Masters don't become masters without reason, so it would seem a little disingenuous of me to automatically dismiss any film because its director owed perhaps a little too much to the standards of a filmmaker with an unquestionable critical reputation. That being said, Roman Polanski's Frantic owes more than a little debt to the works of Alfred Hitchcock. The plot certainly seems like vintage Hitch as it follows an American doctor (Harrison Ford) arriving in Paris with his wife (Betty Buckley) as part of a business trip. After they check into their hotel room and find that Buckley's got the wrong suitcase, she suddenly goes missing without explanation. Ford's understandably...frantic search for her soon leads him into Paris's seedy underbelly as he gets caught up in a struggle involving a highly-prized MacGuffin and a number of villainous, untrustworthy players who will stop at nothing to get their hands on what's in that suitcase. When the police naturally don't prove effective enough to help him, he takes things into his own hands and is forced to co-operate with a self-centred young woman (Emmanuelle Seigner) who is part of the conspiracy and proves a difficult ally in Ford's search for his wife.
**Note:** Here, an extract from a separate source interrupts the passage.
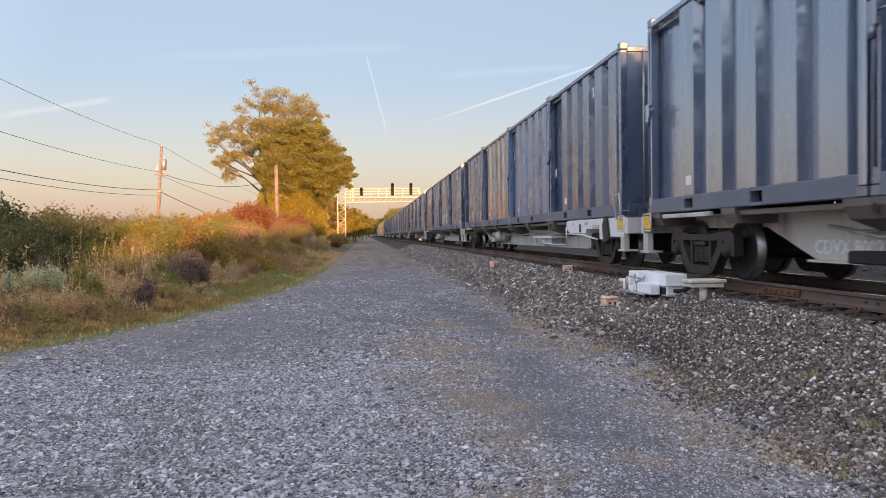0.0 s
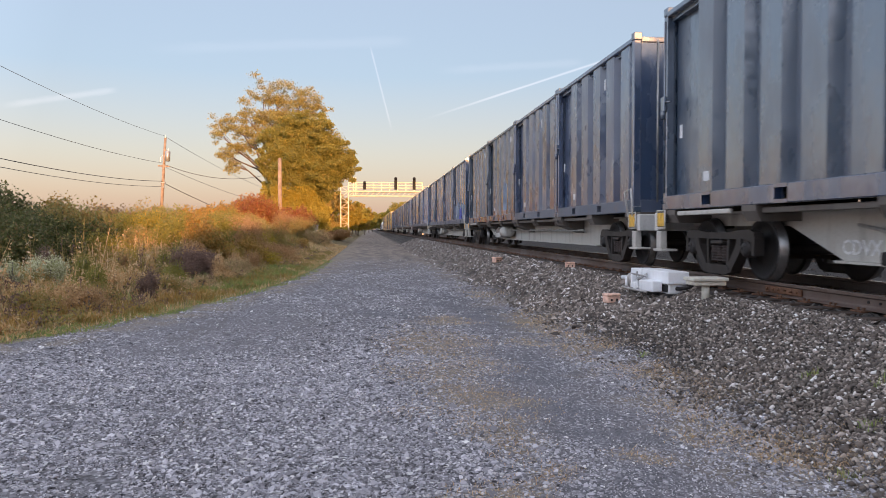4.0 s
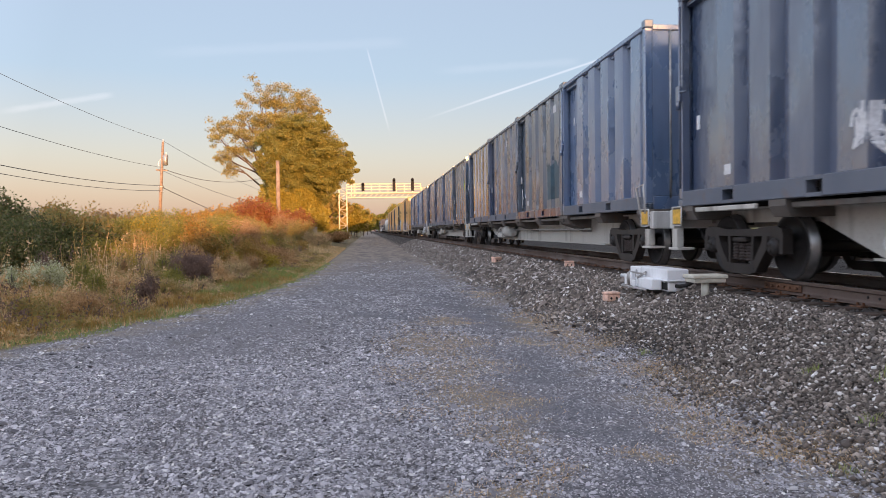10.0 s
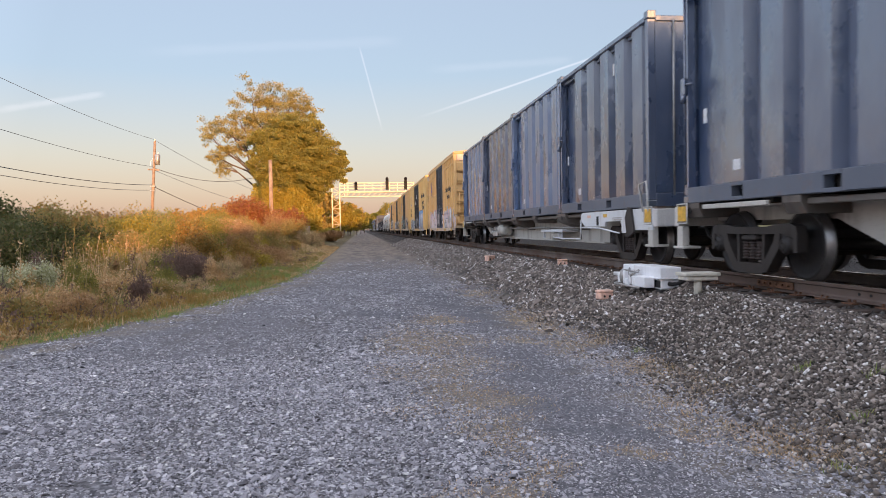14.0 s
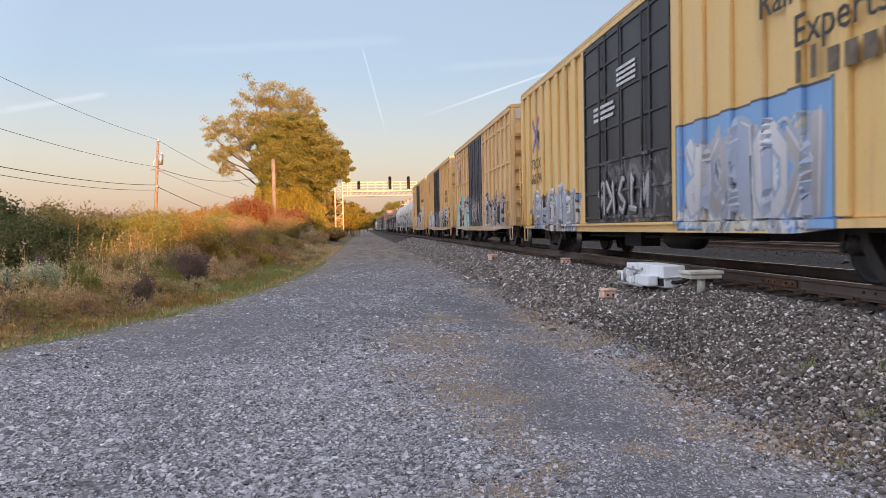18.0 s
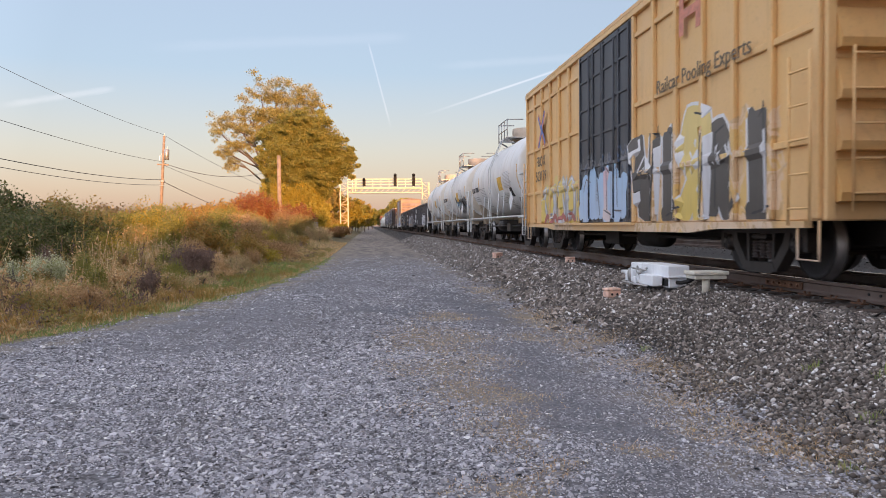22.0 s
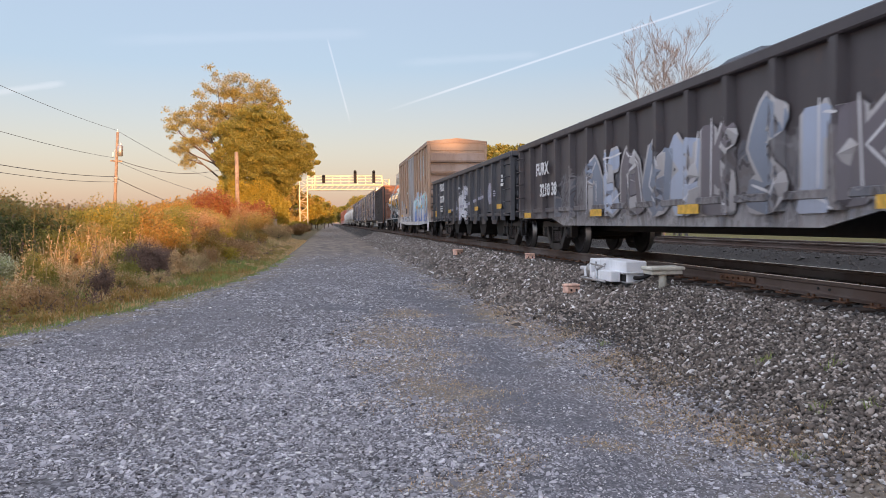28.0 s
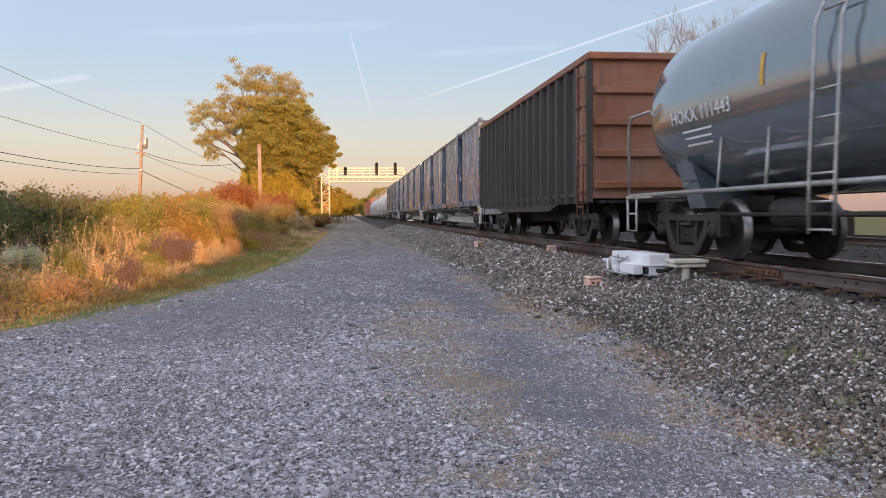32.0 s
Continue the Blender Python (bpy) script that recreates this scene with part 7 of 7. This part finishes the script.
def verge_grass():
    rng = np.random.default_rng(77)
    n = 60000
    y = 9.0 + 60.0 * rng.random(n) ** 1.8
    off = 0.1 + 8.5 * rng.random(n) ** 1.3
    x = road_edge(y) - off
    patch = np.sin(x * 1.3 + y * 0.5) + np.sin(x * 0.6 - y * 0.9 + 1) + 0.8 * np.sin(x * 3.1 + y * 1.7)
    h = np.clip(0.05 + 0.13 * np.maximum(off - 0.9, 0.0), 0.06, 0.55) * np.exp(rng.normal(0, 0.35, n)) * (1 + 0.3 * patch)
    h = np.clip(h, 0.04, 0.4)
    w = 0.004 + 0.006 * rng.random(n) + 0.0002 * y
    pick = rng.random(n) + 0.2 * patch - 0.4 * (off < 1.5)
    for name, m, lab, sel in (("dry_grass", L_STRAW, "dry straw-coloured grass on the verge", pick < 0.5), ("weeds", L_WEED, "tall mixed weeds and seed stalks", (pick >= 0.5) & (pick < 0.93)), ("grass", L_GRASS, "green grass in the verge", pick >= 0.93)):
        blades(name, x[sel], y[sel], h[sel], w[sel], m, lab, 5)
    weed_stand("brown_stalks", 2600, L_PURPLE, "dead brown weed stalks with dark seed heads", 301, 0.0)
    weed_stand("straw_stalks", 8500, L_STRAW, "pale straw stalks with seed plumes", 302, 2.1)
    weed_stand("leafy_weeds", 7500, L_MIXED, "leafy weeds turning rust and olive", 303, 4.2)
    # rust-coloured tufts along the edge, and a low green fringe
    n = 9000
    c = rng.integers(0, 60, n)
    cy = 10.0 + 16.0 * rng.random(60) ** 1.2
    cx = road_edge(cy) - 0.35 - 1.5 * rng.random(60)
    x, y = cx[c] + rng.normal(0, 0.14, n), cy[c] + rng.normal(0, 0.2, n)
    blades("rust_grass", x, y, rng.uniform(0.08, 0.3, n), np.full(n, 0.0055), L_ORANGE, "rust-orange grass tufts near the gravel's edge", 15, 0.5)
    n = 12000
    y = 8.0 + 30.0 * rng.random(n) ** 1.5
    x = road_edge(y) + 0.15 - 0.75 * rng.random(n) ** 0.8 + 0.12 * np.sin(y * 2.7)
    blades("edge_grass", x, y, rng.uniform(0.03, 0.11, n), np.full(n, 0.005), L_GRASS, "short green and brown grass at the gravel's edge", 16, 0.7)
    # bright green strip by the gravel bend
    n = 14000
    y = rng.uniform(18.5, 30, n)
    x = road_edge(y) - rng.uniform(0.5, 2.3, n) - 0.3 * np.sin(y * 1.4)
    blades("green_strip", x, y, rng.uniform(0.08, 0.24, n), np.full(n, 0.008), L_GRASS, "fresh green grass strip beside the gravel", 6)
    # straggling dry grass on the worn middle of the yard and at the ballast's foot
    n = 60000
    y = 3.6 + 16 * rng.random(n) ** 1.5
    x = rng.uniform(0.0, 3.6, n)
    keep = rng.random(n) < 1.1 * patches(DRY, x, y)
    blades("yard_grass", x[keep], y[keep], rng.uniform(0.012, 0.05, keep.sum()), np.full(keep.sum(), 0.0022), L_STRAW, "short dry grass on the worn yard", 7, 1.0)
    n = 12000
    y = 3.6 + 11.0 * rng.random(n) ** 1.4
    x = 3.05 + rng.normal(0, 0.26, n) + 0.12 * np.sin(y * 1.9)
    keep = np.sin(x * 5.0 + y * 2.3) + np.sin(y * 4.1 - x * 2.0) + rng.normal(0, 0.5, n) > 0.1
    blades("bank_grass", x[keep], y[keep], rng.uniform(0.02, 0.075, keep.sum()), np.full(keep.sum(), 0.0019), L_STRAW, "dry straggling grass at the foot of the ballast", 17, 1.4)
    tufts = np.array([(3.9, 6.2), (4.1, 5.5), (3.3, 8.6), (3.6, 5.0), (3.0, 4.4), (3.8, 4.7)])
    i = rng.integers(0, len(tufts), 150)
    x, y = tufts[i, 0] + rng.normal(0, 0.04, 150), tufts[i, 1] + rng.normal(0, 0.04, 150)
    blades("ballast_weeds", x, y, rng.uniform(0.04, 0.11, 150), np.full(150, 0.004), L_GRASS, "small yellow-green weeds in the ballast", 9, 0.5)
    n = 9000
    y = 40 + 90 * rng.random(n)
    x = rng.uniform(17.5, 24, n)
    blades("far_grass", x, y, rng.uniform(0.2, 0.6, n), np.full(n, 0.03), L_GRASS, "rough grass beyond the second track", 8)


verge_grass()


# ---- sky streaks: contrails far away ----
def streak_mat(name, strength, soft):
    k = Nodes(name)
    x, y, z = k.split(k.coords())
    v = k.coords()
    n = k.noise(k.xyz(k.math("MULTIPLY", x, 9.0), k.math("MULTIPLY", y, 1.2), 0.0), 1.0, 4, 0.6)
    across = k.step(k.math("ADD", k.math("ABSOLUTE", y), k.math("MULTIPLY", k.math("SUBTRACT", n, 0.5), 0.7)), 1.0, 1.0 - soft)
    ends = k.math("MULTIPLY", k.step(x, 0.0, 0.25), k.step(x, 1.0, 0.9))
    # emission stands in for the sunlight on the ice
    em = k.n("ShaderNodeEmission")
    em.inputs["Color"].default_value, em.inputs["Strength"].default_value = (1.0, 0.95, 0.92, 1), 0.75
    tr = k.n("ShaderNodeBsdfTransparent")
    mx = k.n("ShaderNodeMixShader")
    k.link(k.math("MULTIPLY", k.math("MULTIPLY", across, ends), strength), mx.inputs[0])
    k.link(tr.outputs[0], mx.inputs[1])
    k.link(em.outputs[0], mx.inputs[2])
    k.link(mx.outputs[0], k.out.inputs["Surface"])
    return k.mat


def streak(name, a, b, w0, w1, material, label, category):
    """A thin flat ribbon of ice cloud between two far points."""
    a, b = Vector(a), Vector(b)
    d = b - a
    n = (a - Vector(EYE)).normalized()
    up = n.cross(d).normalized()
    V, F = [], []
    for i in range(21):
        u = i / 20
        w = 1.0
        V += [(u, -w, 0), (u, w, 0)]
        if i:
            F.append((2 * i - 2, 2 * i - 1, 2 * i + 1, 2 * i))
    m = Matrix.Identity(4)
    wid = (w0 + w1) / 2
    for r in range(3):
        m[r][0], m[r][1], m[r][2], m[r][3] = d[r], up[r] * wid, d.normalized().cross(up)[r], a[r]
    s = Shape()
    taper = [(u, v * (w0 + (w1 - w0) * u) / wid, 0) for u, v, _ in V]
    s.v, s.f, s.s = taper, F, [False] * len(F)
    ob = solo(name, s, material, label, category, kind="structure")
    ob.matrix_world = m


streak("contrail", (183, 3000, 432), (1719, 3000, 954), 5, 9, streak_mat("contrail_ice", 0.125, 0.9), "long white contrail slanting across the sky", "contrail")
streak("contrail", (98, 3000, 380), (6, 3000, 740), 6, 5, streak_mat("faint_contrail_ice", 0.075, 0.85), "faint thin upright contrail", "contrail")
streak("cloud_wisp", (-1420, 3000, 470), (-960, 3000, 545), 26, 12, streak_mat("thin_cirrus", 0.06, 0.95), "thin wisp of cirrus", "cloud")
streak("cloud_wisp", (250, 3000, 640), (900, 3000, 690), 30, 20, streak_mat("thinner_cirrus", 0.025, 0.95), "very thin wisp of cirrus", "cloud")
streak("cloud_wisp", (-900, 3000, 700), (200, 3000, 760), 40, 24, streak_mat("thinnest_cirrus", 0.02, 0.95), "very faint band of cirrus", "cloud")


# ---- what moves ----
def motions():
    for ob, s, z in MOVING:
        walk(ob, [(t, pose(TRACK_X, s - SPEED * t, RAIL_Z + z)) for t in (0.0, 8.0, 16.0, 24.0, 32.0)])
    # the wheels roll: one turn for every 2.87 m, the same for every axle
    lead = WHEELS[0]
    walk(lead, [(i / 30.0, pose(0, 0, 0, math.degrees(SPEED * i / 30.0 / 0.457) % 360.0)) for i in range(961)])
    for w in [o for o in bpy.data.objects if o.name.startswith("wheelset") and o is not lead]:
        data = w.animation_data_create()
        data.action = lead.animation_data.action
        data.action_slot = lead.animation_data.action_slot
        w.rotation_mode = "QUATERNION"


motions()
The problem with Frantic is that it just doesn't do too much of note despite the apparent pedigree of its director and star. Granted, there's a certain grittiness to the film as it sends its cocksure protagonist way out of his depth and does go some way to challenge Ford's reputation as a capable hero while giving him some range (the scene late in the film where he makes a phone call to his unassuming kids is a stand-out). The film also tries to provide a good foil for him in the form of Seigner's low-level crook who follows a recognisable arc as she goes from a selfish desire to be paid for her smuggling to genuinely wanting to help Ford out. Unfortunately, the plot is too thin and familiar to truly sustain a film of this length and, while there's a certain interest in seeing how things turn out, the whole thing plods an awful lot for what is supposed to be a high-tension thriller. In trying to update all the classic Hitchcock motifs - the wrong man, the MacGuffin, the unlikely yet heavily charged alliance between a male and female lead, etc. - Polanski seems to unintentionally expose their hollow nature without offering much in the way of modern innovation. Instead, the only difference that the '80s setting really makes to this film is through Ennio Morricone's uncharacteristically bland and dated-sounding background score.